Finance and Facilities Committee
This summer, 61 projects and $36.8 million worth of work are scheduled at CMU in improvements to facilities and infrastructure, Associate Vice President of Facilities Management Jonathan Webb said.
Demolition of Kewadin Village and Northwest Apartments was discussed during the meeting. The Demolition of Kewadin Village was completed in the summer and fall of 2022 and Northwest Apartments are planned for the summer of 2024, Webb said.
Both Keilitz Field’s infield and outfield have been replaced with artificial turf, Webb said. Margo Jonker Stadium's outfield was also replaced with artificial turf; the infield will remain clay. New padding and fencing has been added to both stadiums.
Last year, the board of trustees approved the relighting of Bush Theatre at Moore Hall, though there was an extensive delay in the delivery of the lights that postponed the project one year, according to Webb.
While in the design stages, it was decided to also replace the original 1971 sound system in Bush Theatre, raising the budget from $1.3 to $2 million, he said. This project is scheduled to begin in May 2023 and be completed by the fall semester.
As part of the Campus Master Plan, interior renovation is underway on Kerry, Troutman, Cobb, and Wheeler Halls in the Towers complex, all of which were built between 1969 and 1970. With a budget of about $4 million, all four halls will be completed by summer 2024.
CMU plans to expand the chilled water capacity at its satellite energy facility, Webb said. Analysis on the coldwater system is completed and design has been started on the chiller expansion. It will take a year to receive the chiller and pumps, and CMU has been quoted 70 weeks on the electrical transformers needed for the project.

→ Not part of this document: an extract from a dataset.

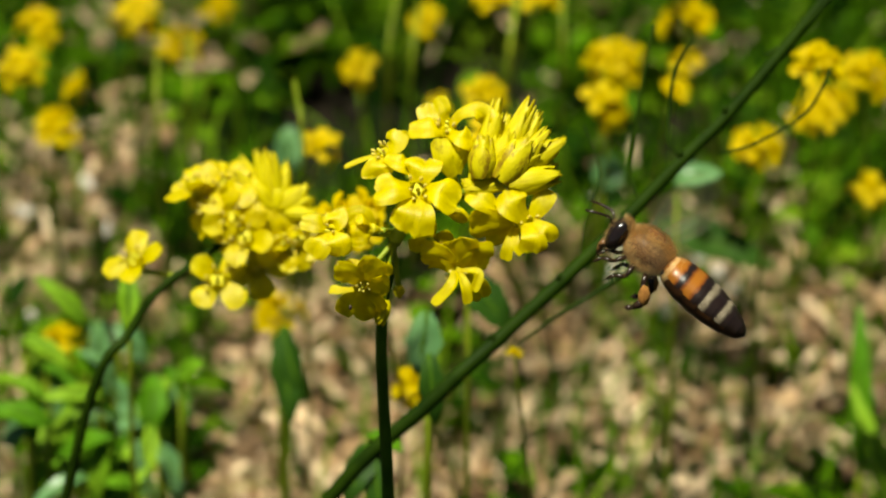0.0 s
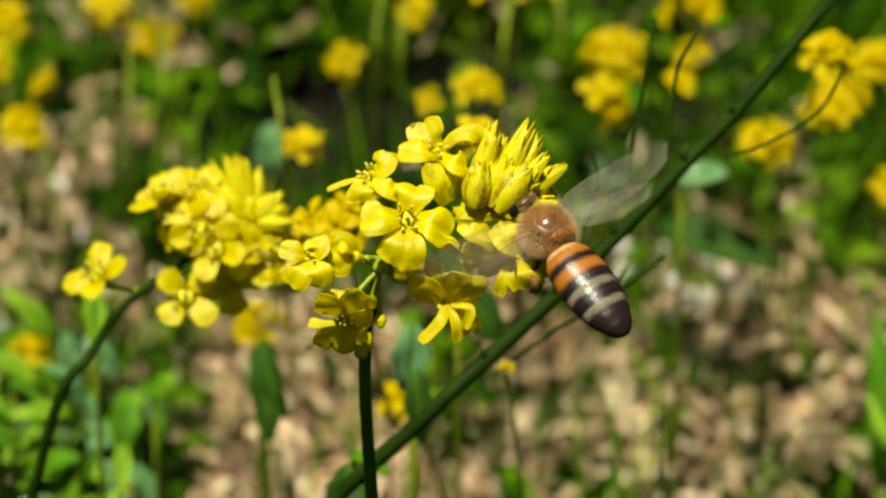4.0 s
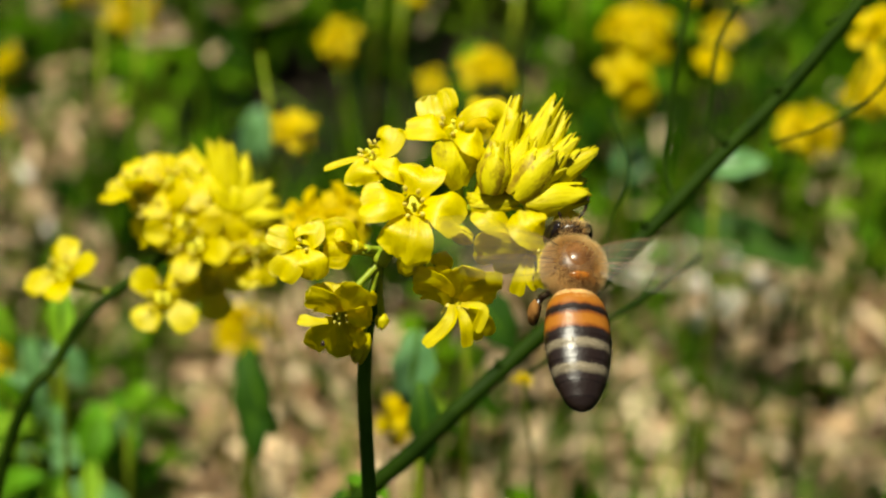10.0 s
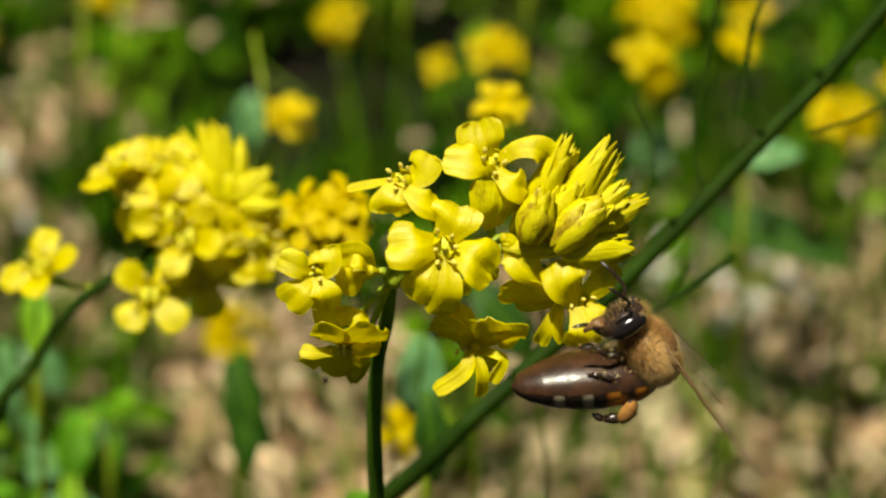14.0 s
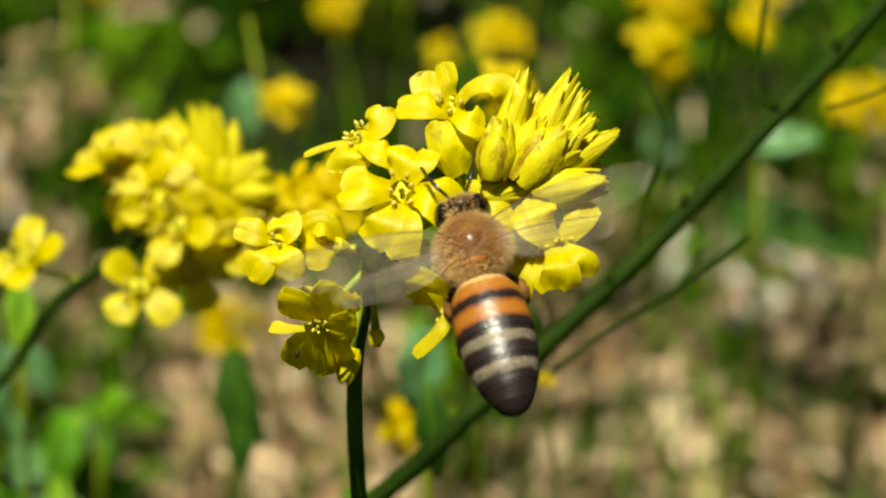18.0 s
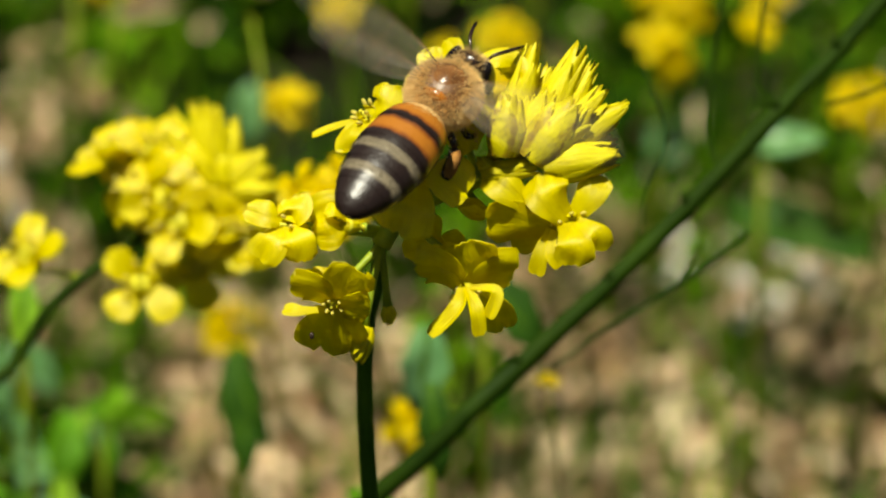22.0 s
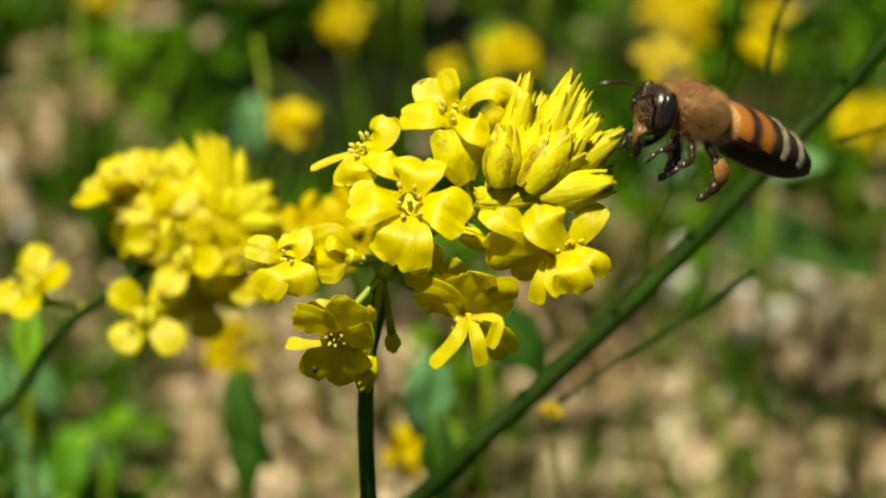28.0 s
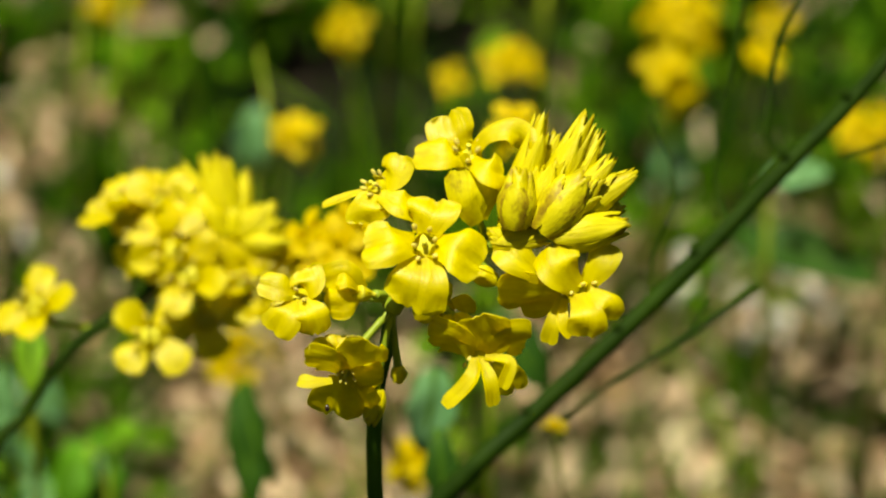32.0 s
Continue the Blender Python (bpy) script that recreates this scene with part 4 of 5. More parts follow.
lobe(f, [(-5.35, 2.18, -0.1), (-5.78, 1.36, 0.5), (-5.59, 0.53, 0.3)], 1.96, (-0.3, 0.4, 0.85), -0.3)
lobe(f, [(-5.06, 2.01, 0.4), (-4.08, 1.58, 0.9), (-3.07, 1.23, 0.5)], 1.45, (0, 0.48, 0.88), -0.1)
lobe(f, [(-5.35, 2.32, -0.5), (-6.49, 1.96, -0.4), (-7.94, 1.38, -0.6)], 0.47, (0, 0.8, 0.5), 0.2)
f = flower(mustard, (-0.68, 3.91, 0.1), (0.02, 0.75, 0.6), 30, '', 0.78, stalk_from=on_rachis(0.6))
lobe(f, [(-0.74, 3.92, -0.2), (-1.4, 4.8, 0.1), (-1.71, 5.96, -0.5)], 2.15, (-0.25, 0.35, 0.9), 0.12)
lobe(f, [(-0.84, 3.77, 0.3), (-1.9, 4.04, 0.8), (-3.36, 4.02, 0.3)], 1.77, (-0.2, 0.6, 0.8), -0.3)
lobe(f, [(-0.54, 3.68, 0.8), (0.32, 3.33, 1.5), (1.16, 2.95, 1.0)], 1.58, (0.2, 0.5, 0.85), -0.3)
lobe(f, [(-0.48, 3.86, 0.1), (0.25, 4.85, 0.6), (1.3, 5.2, 0.8), (2.0, 4.75, 0.6), (2.05, 4.1, 0.3)], 1.3, (-0.2, 0.6, 0.75), 0.1)
lobe(f, [(-0.23, 0.5, 0.5), (-0.9, 1.66, 1.3), (-1.13, 3.22, 1.2)], 1.40, (-0.1, 0.15, 1), -0.45, SEPAL)
lobe(f, [(-0.12, 0.73, 0.4), (0.21, 1.94, 1.1), (0.32, 3.17, 1.0)], 1.34, (0.2, 0.15, 1), -0.45, SEPAL)
f = flower(mustard, (-9.05, -3.07, 0.2), (-0.7, 0.02, 0.72), 0, '', 0.6, stalk_from=on_rachis(0.08))
lobe(f, [(-9.11, -2.97, 0.3), (-9.98, -2.6, 0.8), (-11.1, -2.29, 0.5)], 1.26, (-0.3, 0.45, 0.85), -0.2)
lobe(f, [(-8.91, -2.94, 0.2), (-8.65, -2.32, 0.7), (-8.99, -1.7, 0.3)], 1.70, (0, 0.5, 0.87), -0.2)
lobe(f, [(-9.11, -3.2, 0.5), (-9.75, -3.9, 1.1), (-10.46, -4.8, 0.7)], 1.64, (-0.3, 0.25, 0.9), -0.3)
lobe(f, [(-8.94, -3.14, 0.6), (-8.47, -3.9, 1.2), (-8.31, -4.91, 0.7)], 1.64, (0.1, 0.3, 0.95), -0.3)
f = flower(mustard, (-6.87, -6.92, -0.2), (-0.05, -0.62, 0.78), 40, '', 0.42, stalk_from=on_rachis(0.0))
lobe(f, [(-6.94, -6.89, -0.22), (-7.81, -6.27, 0.7), (-8.87, -6.08, 0.76)], 1.96, (-0.08, -0.78, 0.62), -0.25)
lobe(f, [(-6.77, -6.82, -0.14), (-6.02, -5.96, 0.95), (-5.52, -5.29, 1.44)], 2.46, (0.08, -0.78, 0.62), -0.25)
lobe(f, [(-6.67, -6.99, -0.28), (-5.76, -7.2, -0.3), (-4.98, -7.21, -0.47)], 2.27, (0.16, -0.78, 0.62), -0.25)
lobe(f, [(-6.94, -7.09, -0.28), (-7.28, -8.2, -1.26), (-7.53, -9.2, -2.49)], 2.46, (0.0, -0.78, 0.62), -0.25)
lobe(f, [(-6.74, -7.09, -0.45), (-6.22, -8.06, -1.37), (-5.89, -8.86, -2.38)], 1.58, (0.12, -0.78, 0.62), -0.25)
lobe(f, [(-6.82, -6.6, -0.9), (-6.6, -5.81, -0.9), (-6.38, -5.09, -1.2)], 1.64, (0, 0.5, 0.85), -0.2)
lobe(f, [(-7.12, -6.6, -1.1), (-7.67, -5.81, -1.0), (-7.95, -5.09, -1.2)], 1.52, (-0.1, 0.5, 0.85), -0.2)
lobe(f, [(-7.5, -7.25, 0.3), (-8.51, -7.25, 0.6), (-9.21, -7.2, 0.4)], 0.69, (-0.1, 0.6, 0.8), -0.1)
f = flower(mustard, (-0.28, -6.08, 0.1), (0.08, -0.85, 0.5), 15, '', 0.55, stalk_from=on_rachis(0.2))
lobe(f, [(-0.52, -6.08, 0.05), (-1.62, -5.29, 1.05), (-2.74, -5.02, 0.99)], 2.46, (-0.16, -0.78, 0.62), -0.3)
lobe(f, [(-0.52, -6.08, 0.4), (-0.79, -5.02, 1.0), (-1.51, -3.93, 0.4)], 1.39, (0.3, 0.3, 0.9), -0.2)
lobe(f, [(-0.18, -6.02, 0.12), (0.16, -5.01, 1.32), (-0.02, -3.9, 2.28)], 2.21, (0.0, -0.78, 0.62), -0.25)
lobe(f, [(-0.02, -6.02, 0.12), (1.1, -5.29, 1.0), (2.22, -5.3, 0.72)], 2.15, (0.16, -0.78, 0.62), -0.25)
lobe(f, [(-0.42, -6.11, 0.8), (-0.62, -7.13, 1.4), (-1.96, -8.49, 1.2)], 0.90, (-0.4, 0.35, 0.85), 0.35)
lobe(f, [(-0.09, -6.16, 0.8), (0.32, -7.24, 1.4), (0.49, -8.49, 1.1)], 0.71, (0.3, 0.3, 0.9), 0.5)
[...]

A student survey with almost 900 entries is being analyzed to determine the future use of North Quadrant of campus which houses Calkins, Trout, Larzelere and Robinson halls, all built in the late 1950s Webb said. The board previously mentioned the possibility of more affordable housing in the north quadrant of campus, Trustee Edward Plawecki said.
“We're analyzing that data, we're planning to get together with the Residents Housing Association and the Student Government Association in March,” Webb said. “We plan to be back to the Board of Trustees this summer with the results of that analysis.”
Trustees-Faculty Liaison Committee
The Trustees-Faculty Liaison Committee heard a presentation from Broadcast and Cinematic Arts faculty member Kevin Campbell on the development of a drone certificate program.
A certification in drone operation requires nine to 10 credit hours, Campbell said, starting with two general classes and electives to make the certificate more specific.
“The first two programs are visual storytelling and geological mapping,” Campbell said. “So you have two core courses: The first course is regulations and preparing the students. The second course is all about safety.”
Campbell said the program started in 2019, but was derailed by the pandemic. In 2021 and 2022, the drone program ran successful summer courses.
2023 is focusing on outreach and program growth, Campbell said. The drone certificate program was approved by the Academic Senate in January 2023. Faculty have also lined up a “Drone Day” on campus in May to bring in high school students, he said.
Campbell said the next areas of expansion for the program are atmospheric studies and engineering. He also cited the Federal Aviation Administration, saying the United States has 255,000 licensed drone pilots as of 2022 -- a number expected to grow to 366,000 by 2036.
After Campbell’s presentation, the committee left the conference room to see a demonstration of the University’s drones.
In the demonstration at Finch Fieldhouse, CMU police officers trained in operating the drones showed committee members how to use the drones and let them take the controllers.